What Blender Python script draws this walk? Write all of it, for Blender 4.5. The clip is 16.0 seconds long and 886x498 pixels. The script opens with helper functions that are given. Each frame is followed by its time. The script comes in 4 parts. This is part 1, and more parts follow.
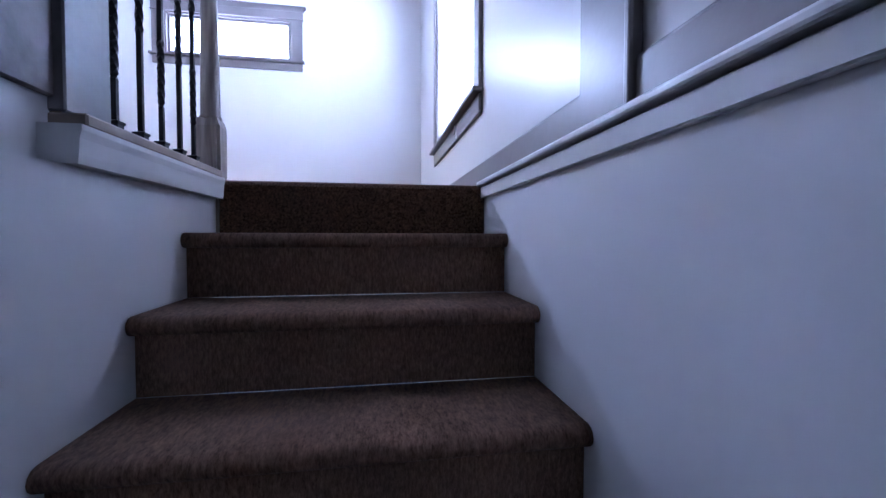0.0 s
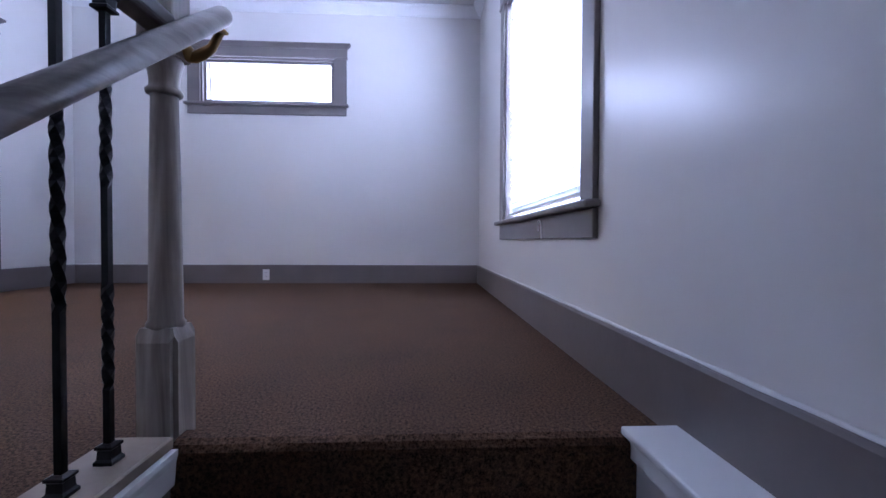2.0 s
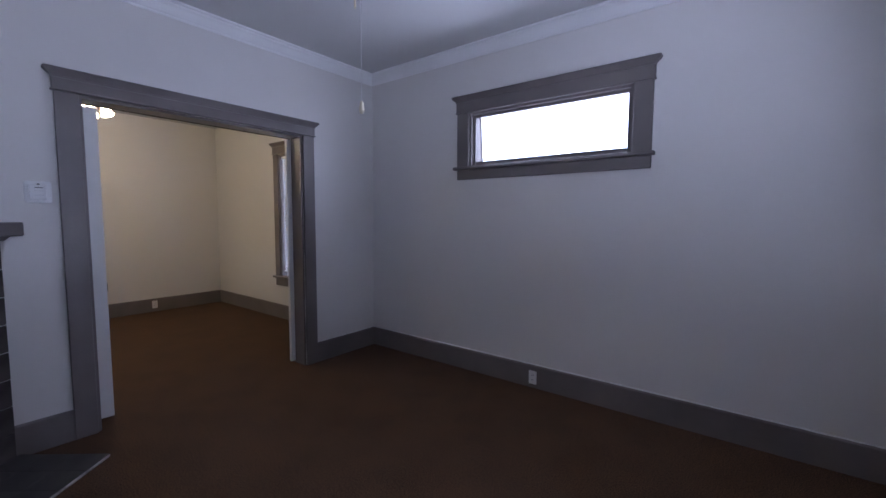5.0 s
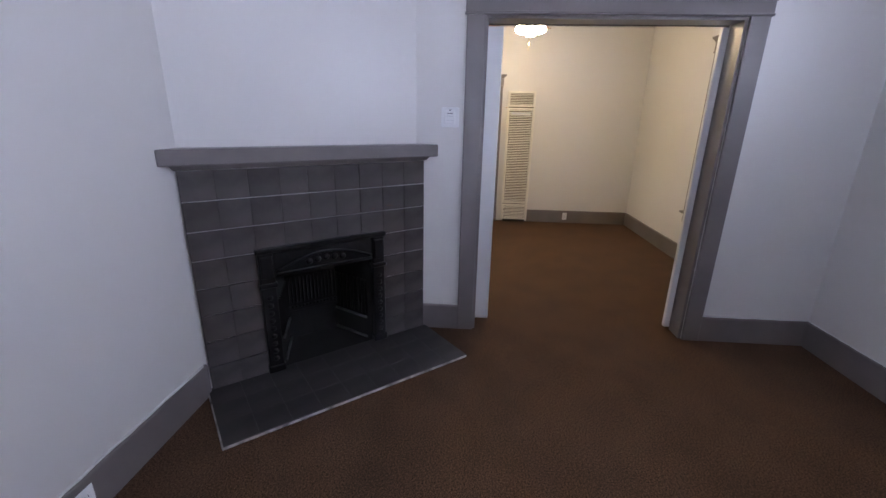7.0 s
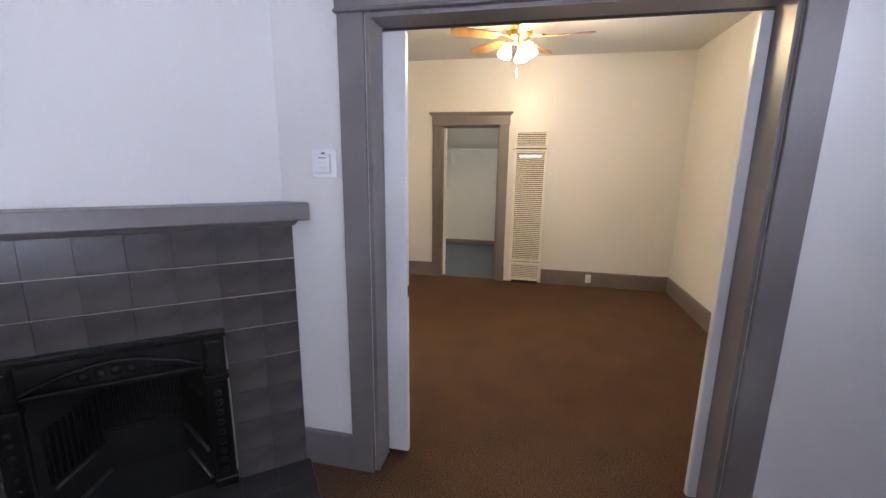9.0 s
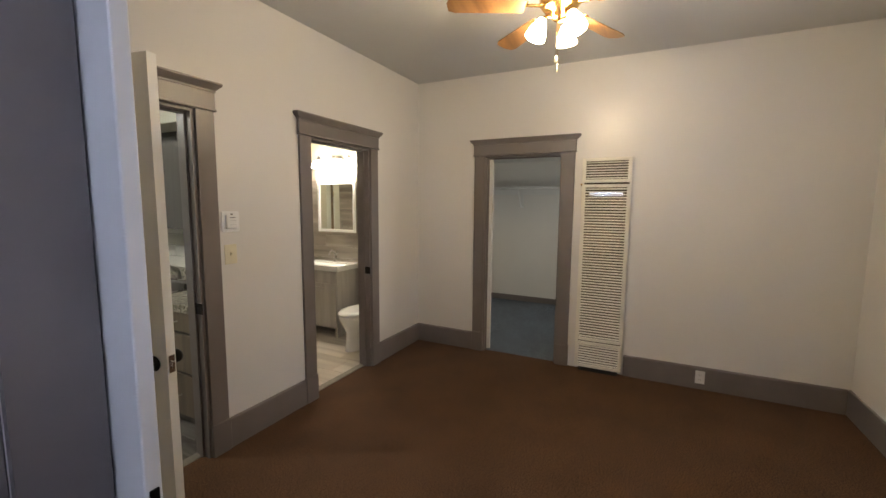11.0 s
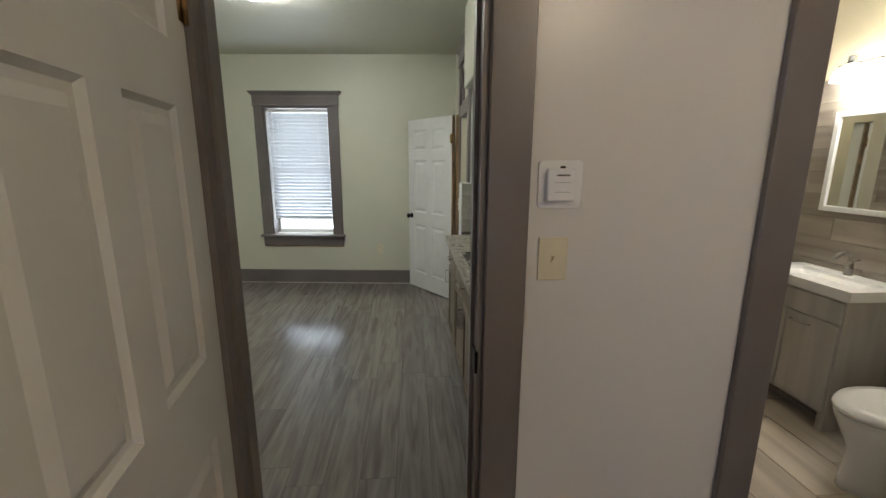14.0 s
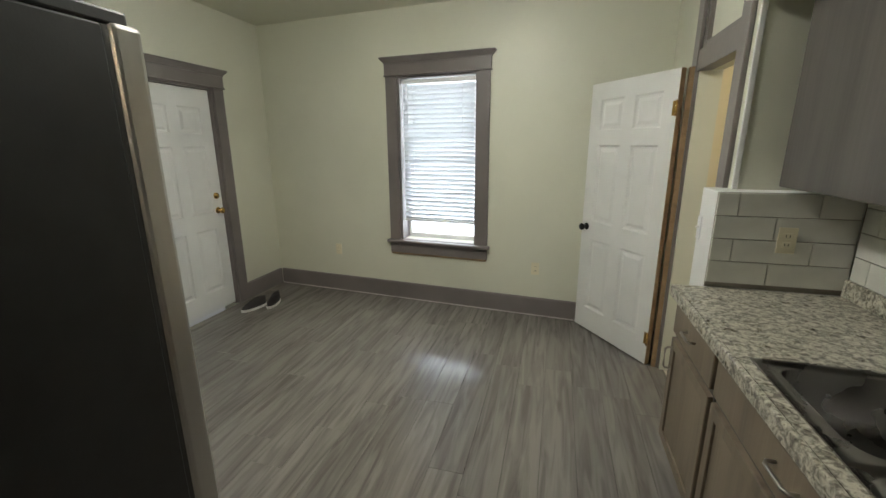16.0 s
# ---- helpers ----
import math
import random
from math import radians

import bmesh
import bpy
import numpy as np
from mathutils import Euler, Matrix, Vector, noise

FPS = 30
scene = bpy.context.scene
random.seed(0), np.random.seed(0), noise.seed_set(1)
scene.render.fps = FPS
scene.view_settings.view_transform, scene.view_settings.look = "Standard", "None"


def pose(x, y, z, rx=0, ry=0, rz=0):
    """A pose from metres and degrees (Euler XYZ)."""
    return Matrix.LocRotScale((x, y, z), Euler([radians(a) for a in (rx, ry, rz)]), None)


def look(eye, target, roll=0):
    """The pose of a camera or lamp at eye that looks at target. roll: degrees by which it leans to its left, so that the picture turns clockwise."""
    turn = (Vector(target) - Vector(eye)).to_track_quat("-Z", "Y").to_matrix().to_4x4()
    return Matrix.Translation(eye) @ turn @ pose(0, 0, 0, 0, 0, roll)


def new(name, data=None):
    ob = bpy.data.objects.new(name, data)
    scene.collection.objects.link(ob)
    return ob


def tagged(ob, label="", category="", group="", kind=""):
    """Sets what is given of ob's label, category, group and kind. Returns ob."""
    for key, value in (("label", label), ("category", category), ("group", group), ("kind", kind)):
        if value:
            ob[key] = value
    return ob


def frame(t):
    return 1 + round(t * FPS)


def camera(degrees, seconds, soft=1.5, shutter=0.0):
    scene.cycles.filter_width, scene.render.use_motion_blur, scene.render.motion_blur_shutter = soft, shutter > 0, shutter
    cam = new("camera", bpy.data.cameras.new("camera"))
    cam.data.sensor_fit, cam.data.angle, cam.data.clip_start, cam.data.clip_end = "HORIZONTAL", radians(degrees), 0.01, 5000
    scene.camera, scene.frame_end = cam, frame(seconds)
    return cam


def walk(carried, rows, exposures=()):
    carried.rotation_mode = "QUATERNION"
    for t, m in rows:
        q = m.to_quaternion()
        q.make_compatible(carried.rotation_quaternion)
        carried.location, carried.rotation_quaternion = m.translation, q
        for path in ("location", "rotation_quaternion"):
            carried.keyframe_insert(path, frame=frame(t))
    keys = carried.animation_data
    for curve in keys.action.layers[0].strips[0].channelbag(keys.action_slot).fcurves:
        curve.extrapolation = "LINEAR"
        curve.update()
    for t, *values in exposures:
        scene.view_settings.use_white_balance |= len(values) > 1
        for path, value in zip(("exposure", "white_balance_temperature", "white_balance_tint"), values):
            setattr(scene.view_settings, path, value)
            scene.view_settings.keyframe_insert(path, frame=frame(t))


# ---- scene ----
cam = camera(94.3, 16.0)
PATH = [
    (0, (3.751, -5.342, -0.198), (4.073, -3.369, -0.26), 0.1),
    (0.5, (3.747, -5.204, -0.031), (4.004, -3.222, -0.108), 0.1),
    (1, (3.734, -4.983, 0.144), (3.868, -2.988, 0.083), 0.3),
    (1.5, (3.7, -4.79, 0.33), (3.878, -2.798, 0.297), 0.3),
    (2, (3.709, -4.561, 0.467), (3.806, -2.564, 0.428), 0.3),
    (2.5, (3.703, -4.321, 0.605), (3.724, -2.322, 0.523), 0.4),
    (3, (3.697, -4.137, 0.78), (3.666, -2.139, 0.707), 0.2),
    (5.5, (3.379, -3.071, 1.593), (1.872, -1.775, 1.376), 0.5),
    (6, (3.235, -2.951, 1.664), (1.491, -2.014, 1.375), 0.7),
    (6.5, (3.149, -2.769, 1.645), (1.213, -2.427, 1.28), 0.9),
    (7, (2.977, -2.594, 1.588), (1.072, -2.71, 0.992), 1.2),
    (7.5, (2.72, -2.374, 1.587), (0.869, -2.725, 0.916), 1.3),
    (8, (2.449, -2.087, 1.605), (0.574, -2.497, 1.04), 1.1),
    (8.5, (2.163, -1.91, 1.613), (0.29, -2.422, 1.135), 1.0),
    (9, (1.798, -1.791, 1.623), (-0.116, -2.202, 1.21), 0.7),
    (11.5, (-0.047, -1.454, 1.597), (-1.676, -2.59, 1.362), 0.7),
    (12, (-0.335, -1.63, 1.575), (-1.731, -3.024, 1.249), 0.7),
    (12.5, (-0.582, -1.851, 1.567), (-1.709, -3.46, 1.192), 0.9),
    (13, (-0.837, -2.086, 1.571), (-1.545, -3.922, 1.214), 0.9),
    (13.5, (-0.985, -2.405, 1.551), (-1.354, -4.32, 1.108), 0.7),
    (14, (-1.057, -2.749, 1.545), (-1.201, -4.701, 1.133), 0.3),
    (14.5, (-1.138, -3.141, 1.53), (-0.952, -5.081, 1.083), 0.0),
    (15, (-1.031, -3.458, 1.543), (-0.628, -5.348, 1.025), 0.1),
    (15.5, (-0.899, -3.817, 1.548), (-0.527, -5.722, 1.064), -0.1),
    (16, (-0.78, -4.208, 1.576), (-0.265, -6.077, 1.085), -0.3),
]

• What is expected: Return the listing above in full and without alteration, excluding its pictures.

• The completed task:
What Blender Python script draws this walk? Write all of it, for Blender 4.5. The clip is 16.0 seconds long and 886x498 pixels. The script opens with helper functions that are given. Each frame is followed by its time. The script comes in 4 parts. This is part 1, and more parts follow.
0.0 s
2.0 s
5.0 s
7.0 s
9.0 s
11.0 s
14.0 s
16.0 s
# ---- helpers ----
import math
import random
from math import radians

import bmesh
import bpy
import numpy as np
from mathutils import Euler, Matrix, Vector, noise

FPS = 30
scene = bpy.context.scene
random.seed(0), np.random.seed(0), noise.seed_set(1)
scene.render.fps = FPS
scene.view_settings.view_transform, scene.view_settings.look = "Standard", "None"


def pose(x, y, z, rx=0, ry=0, rz=0):
    """A pose from metres and degrees (Euler XYZ)."""
    return Matrix.LocRotScale((x, y, z), Euler([radians(a) for a in (rx, ry, rz)]), None)


def look(eye, target, roll=0):
    """The pose of a camera or lamp at eye that looks at target. roll: degrees by which it leans to its left, so that the picture turns clockwise."""
    turn = (Vector(target) - Vector(eye)).to_track_quat("-Z", "Y").to_matrix().to_4x4()
    return Matrix.Translation(eye) @ turn @ pose(0, 0, 0, 0, 0, roll)


def new(name, data=None):
    ob = bpy.data.objects.new(name, data)
    scene.collection.objects.link(ob)
    return ob


def tagged(ob, label="", category="", group="", kind=""):
    """Sets what is given of ob's label, category, group and kind. Returns ob."""
    for key, value in (("label", label), ("category", category), ("group", group), ("kind", kind)):
        if value:
            ob[key] = value
    return ob


def frame(t):
    return 1 + round(t * FPS)


def camera(degrees, seconds, soft=1.5, shutter=0.0):
    scene.cycles.filter_width, scene.render.use_motion_blur, scene.render.motion_blur_shutter = soft, shutter > 0, shutter
    cam = new("camera", bpy.data.cameras.new("camera"))
    cam.data.sensor_fit, cam.data.angle, cam.data.clip_start, cam.data.clip_end = "HORIZONTAL", radians(degrees), 0.01, 5000
    scene.camera, scene.frame_end = cam, frame(seconds)
    return cam


def walk(carried, rows, exposures=()):
    carried.rotation_mode = "QUATERNION"
    for t, m in rows:
        q = m.to_quaternion()
        q.make_compatible(carried.rotation_quaternion)
        carried.location, carried.rotation_quaternion = m.translation, q
        for path in ("location", "rotation_quaternion"):
            carried.keyframe_insert(path, frame=frame(t))
    keys = carried.animation_data
    for curve in keys.action.layers[0].strips[0].channelbag(keys.action_slot).fcurves:
        curve.extrapolation = "LINEAR"
        curve.update()
    for t, *values in exposures:
        scene.view_settings.use_white_balance |= len(values) > 1
        for path, value in zip(("exposure", "white_balance_temperature", "white_balance_tint"), values):
            setattr(scene.view_settings, path, value)
            scene.view_settings.keyframe_insert(path, frame=frame(t))


# ---- scene ----
cam = camera(94.3, 16.0)
PATH = [
    (0, (3.751, -5.342, -0.198), (4.073, -3.369, -0.26), 0.1),
    (0.5, (3.747, -5.204, -0.031), (4.004, -3.222, -0.108), 0.1),
    (1, (3.734, -4.983, 0.144), (3.868, -2.988, 0.083), 0.3),
    (1.5, (3.7, -4.79, 0.33), (3.878, -2.798, 0.297), 0.3),
    (2, (3.709, -4.561, 0.467), (3.806, -2.564, 0.428), 0.3),
    (2.5, (3.703, -4.321, 0.605), (3.724, -2.322, 0.523), 0.4),
    (3, (3.697, -4.137, 0.78), (3.666, -2.139, 0.707), 0.2),
    (5.5, (3.379, -3.071, 1.593), (1.872, -1.775, 1.376), 0.5),
    (6, (3.235, -2.951, 1.664), (1.491, -2.014, 1.375), 0.7),
    (6.5, (3.149, -2.769, 1.645), (1.213, -2.427, 1.28), 0.9),
    (7, (2.977, -2.594, 1.588), (1.072, -2.71, 0.992), 1.2),
    (7.5, (2.72, -2.374, 1.587), (0.869, -2.725, 0.916), 1.3),
    (8, (2.449, -2.087, 1.605), (0.574, -2.497, 1.04), 1.1),
    (8.5, (2.163, -1.91, 1.613), (0.29, -2.422, 1.135), 1.0),
    (9, (1.798, -1.791, 1.623), (-0.116, -2.202, 1.21), 0.7),
    (11.5, (-0.047, -1.454, 1.597), (-1.676, -2.59, 1.362), 0.7),
    (12, (-0.335, -1.63, 1.575), (-1.731, -3.024, 1.249), 0.7),
    (12.5, (-0.582, -1.851, 1.567), (-1.709, -3.46, 1.192), 0.9),
    (13, (-0.837, -2.086, 1.571), (-1.545, -3.922, 1.214), 0.9),
    (13.5, (-0.985, -2.405, 1.551), (-1.354, -4.32, 1.108), 0.7),
    (14, (-1.057, -2.749, 1.545), (-1.201, -4.701, 1.133), 0.3),
    (14.5, (-1.138, -3.141, 1.53), (-0.952, -5.081, 1.083), 0.0),
    (15, (-1.031, -3.458, 1.543), (-0.628, -5.348, 1.025), 0.1),
    (15.5, (-0.899, -3.817, 1.548), (-0.527, -5.722, 1.064), -0.1),
    (16, (-0.78, -4.208, 1.576), (-0.265, -6.077, 1.085), -0.3),
]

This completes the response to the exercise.